With Meloni heading the list of candidates, Brothers of Italy could exploit its national popularity at the EU level, even though EU rules require that any winner already holding a ministerial position must immediately resign from the EU assembly.

“We want to do in Europe exactly what we did in Italy on September 25, 2022 — creating a majority that brings together the forces of the right to finally send the left into opposition, even in Europe!” Meloni told a party event in the Adriatic city of Pescara.

In a fiery, sweeping speech touching briefly on issues from surrogacy and Ramadan to artificial meat, Meloni extolled her coalition government’s one-and-a-half years in power and what she said were its efforts to combat illegal immigration, protect families and defend Christian values.

After speaking for over an hour in the combative tone reminiscent of her election campaigns, Meloni said she had decided to run for a seat in the European Parliament.

READ ALSO: How much control does Giorgia Meloni’s government have over Italian media?

“I’m doing it because I want to ask Italians if they are satisfied with the work we are doing in Italy and that we’re doing in Europe,” she said, suggesting that only she could unite Europe’s conservatives.

“I’m doing it because in addition to being president of Brothers of Italy I’m also the leader of the European conservatives who want to have a decisive role in changing the course of European politics,” she added.

In her rise to power, Meloni, as head of Brothers of Italy, often railed against the European Union, “LGBT lobbies” and what she has called the politically correct rhetoric of the left, appealing to many voters with her straight talk.

“I am Giorgia, I am a woman, I am a mother, I am Italian, I am a Christian” she famously declared at a 2019 rally.

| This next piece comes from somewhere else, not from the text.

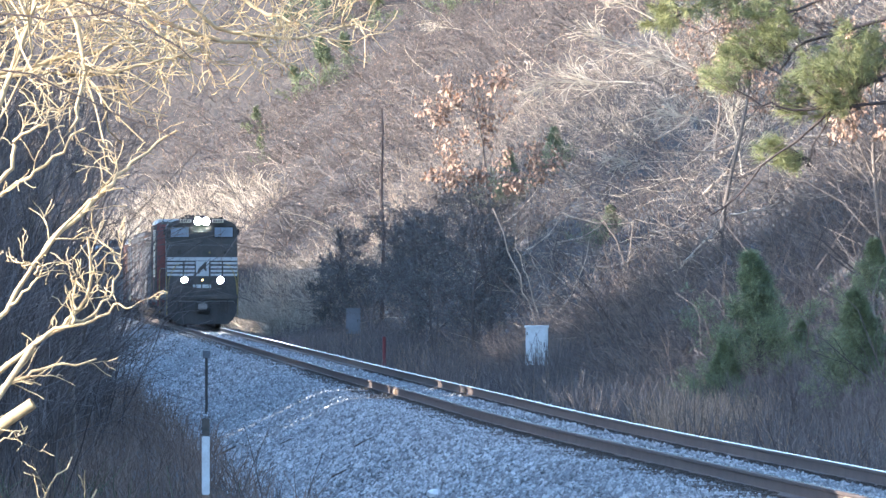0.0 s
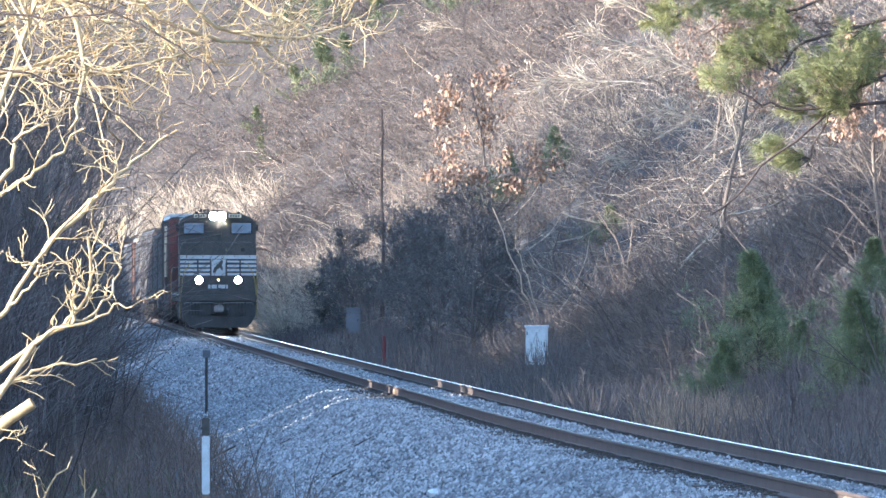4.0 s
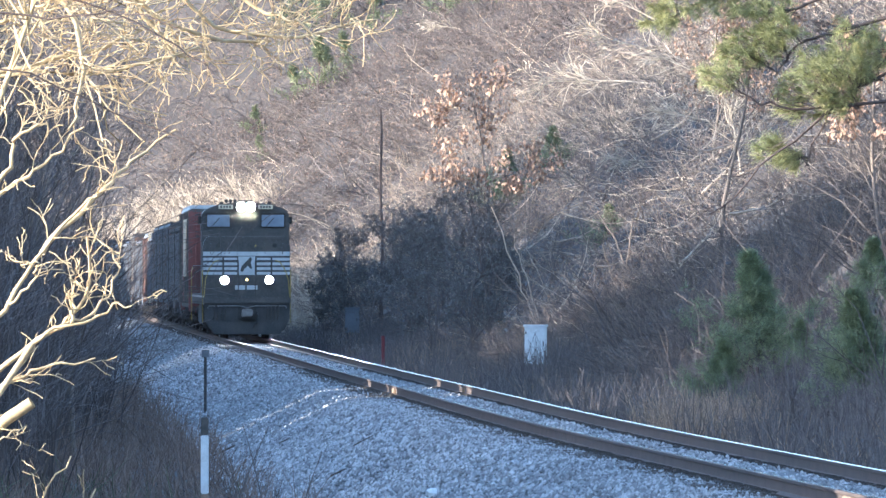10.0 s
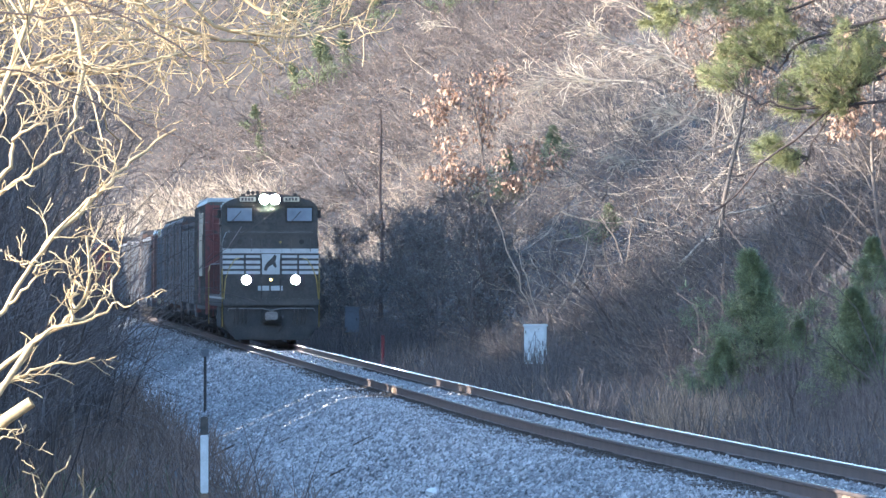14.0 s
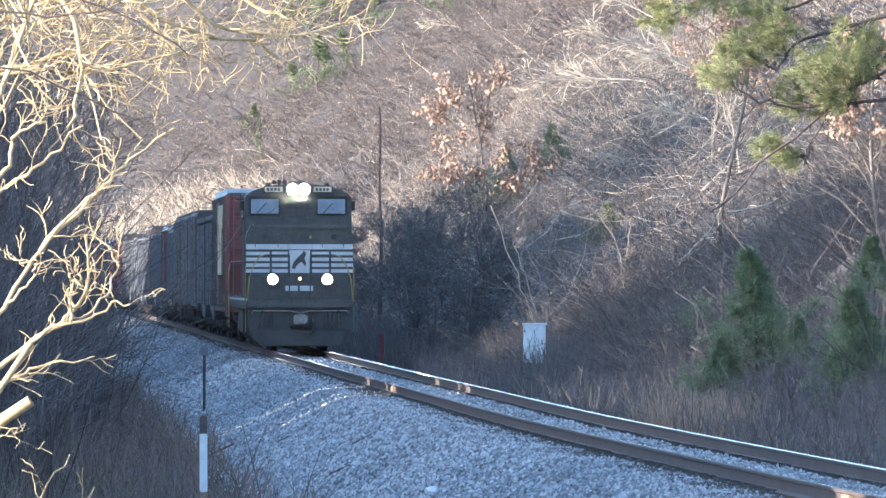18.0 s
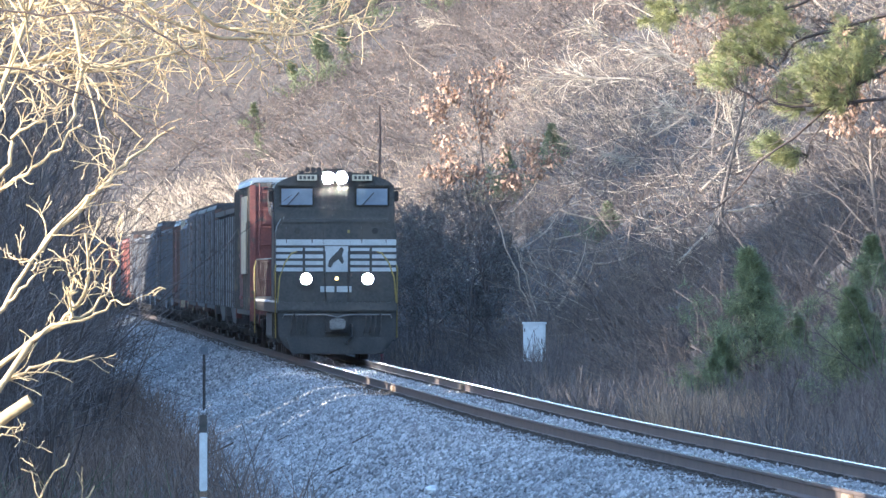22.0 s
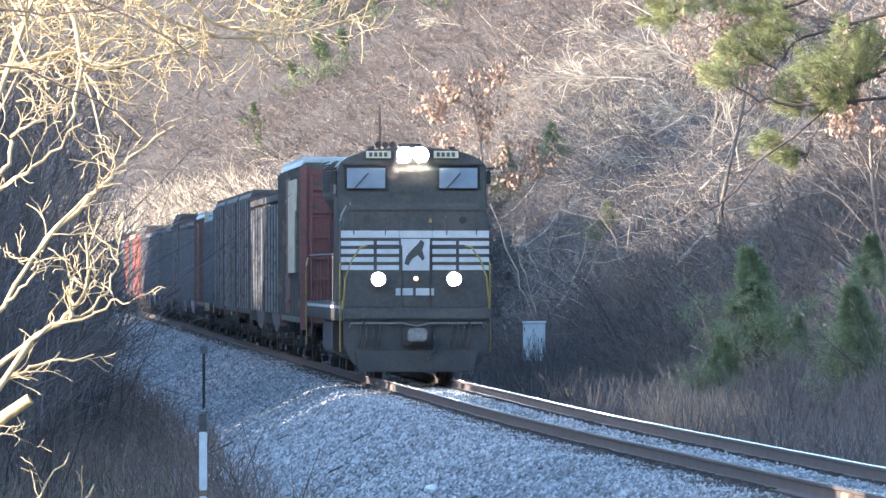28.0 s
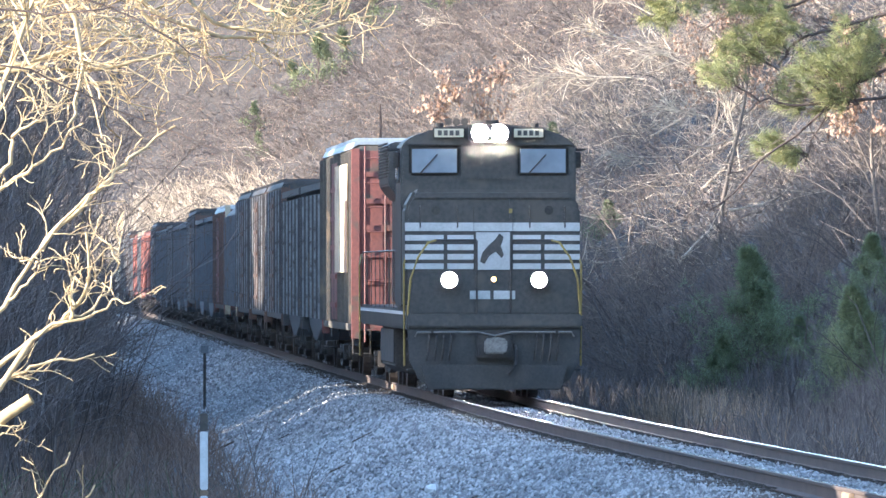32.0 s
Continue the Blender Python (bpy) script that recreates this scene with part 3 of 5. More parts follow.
def lit_trunks():
    """Trunks coloured pale for full sun, where the line bends out of sight."""
    rng = np.random.default_rng(44)
    lines = bare_tree(rng, 7.0, 0.16, 0.03, limbs=9, first=0.45, spread=0.6, reach=0.25, twigs=4, fine=3)
    first = tree_thing("pale_tree", "leafless tree beside the bend, coloured pale for full sun", "tree", lines, M_BLEACHED, M_VINE, "pale trees at the bend", True)
    for k, (o, y, s) in enumerate(((3.9, 741, 0.9), (4.3, 744, 1.0), (4.7, 746, 0.8), (5.7, 742, 1.0), (6.4, 752, 0.9), (5.2, 750, 1.1))):
        m = Matrix.Translation(at_track(o, y, 0.1)) @ pose(0, 0, 0, 0, 0, 70 * k)
        ob = copy_thing(first, m) if k else first
        ob.matrix_basis = m
        ob.scale = (s, s, s)


lit_trunks()


def fallen_trees():
    """Pale dead tree crowns lying out from the slope in the sun."""
    rng = np.random.default_rng(66)
    lines = bare_tree(rng, 3.4, 0.055, 0.25, limbs=12, first=0.08, spread=0.8, reach=0.62, twigs=3, fine=1)
    for q in lines[1:]:
        np.maximum(q[1], 0.016, out=q[1])
    first = tree_thing("fallen_tree", "pale dead fallen tree lying on the sunny slope", "tree", lines, M_BLEACHED, M_BLEACHED, "fallen trees", True)
    spots = ((10.5, 502.8, -80, 10, 1.0), (8.9, 438.3, -95, -5, 0.9), (12.7, 600.9, -65, 5, 0.9), (7.7, 505.0, -85, 20, 0.9), (7.8, 344.2, -85, 0, 0.55), (8.4, 285.9, -20, 30, 0.6), (9.4, 333.1, -85, 0, 0.6), (2.1, 828.3, -80, 0, 0.9), (10.3, 389.0, -60, 0, 0.7))
    for k, (x, y, tilt, turn, s) in enumerate(spots):
        m = Matrix.Translation((x, y, float(ground_z(x, y)) + 0.55)) @ pose(0, 0, 0, 0, 0, turn) @ pose(0, 0, 0, 0, tilt, 0) @ pose(0, 0, 0, 0, 0, 77 * k)
        if k:
            ob = copy_thing(first, m)
        else:
            ob = first
            ob.matrix_basis = m
        ob.scale = (s, s, s)


fallen_trees()


def limbs_of(rng, limbs, y, r, depth=0.5, crook=0.012):
    """Main limbs given as (across, up) in metres, smoothed, as tube lines at distance y."""
    P, R = [], []
    for k, pts in enumerate(limbs):
        p = np.array(pts, float)
        t = np.linspace(0, len(p) - 1, 16)
        x, z = (np.interp(t, np.arange(len(p)), p[:, c]) for c in (0, 1))
        for a in (x, z):
            a[1:-1] = (a[:-2] + 2 * a[1:-1] + a[2:]) / 4 + rng.normal(0, crook, 14)
        off = rng.uniform(-depth, depth) * np.linspace(0, 1, 16) + np.cumsum(rng.normal(0, 0.02, 16))
        P.append(np.stack([x, y + off, z + LIFT], 1))
        R.append(np.linspace(r, r * 0.35, 16) * rng.uniform(0.75, 1.15))
    return np.stack(P), np.stack(R)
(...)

She used a similar tone Sunday, instructing voters to simply write “Giorgia” on their ballots.

“I have always been, I am, and will always be proud of being an ordinary person,” she shouted.

EU rules require that “newly elected MEP credentials undergo verification to ascertain that they do not hold an office that is incompatible with being a Member of the European Parliament,” including being a government minister.

READ ALSO: Why is Italy’s government being accused of helping tax dodgers?

The strategy has been used before, most recently in Italy in 2019 by Meloni’s deputy prime minister, Matteo Salvini, who leads the far-right Lega party.

The EU Parliament elections do not provide for alliances within Italy’s parties, meaning that Brothers of Italy will be in direct competition with its coalition partners Lega and Forza Italia, founded by Silvio Berlusconi.

The Lega and Forza Italia are polling at about seven percent and eight percent, respectively.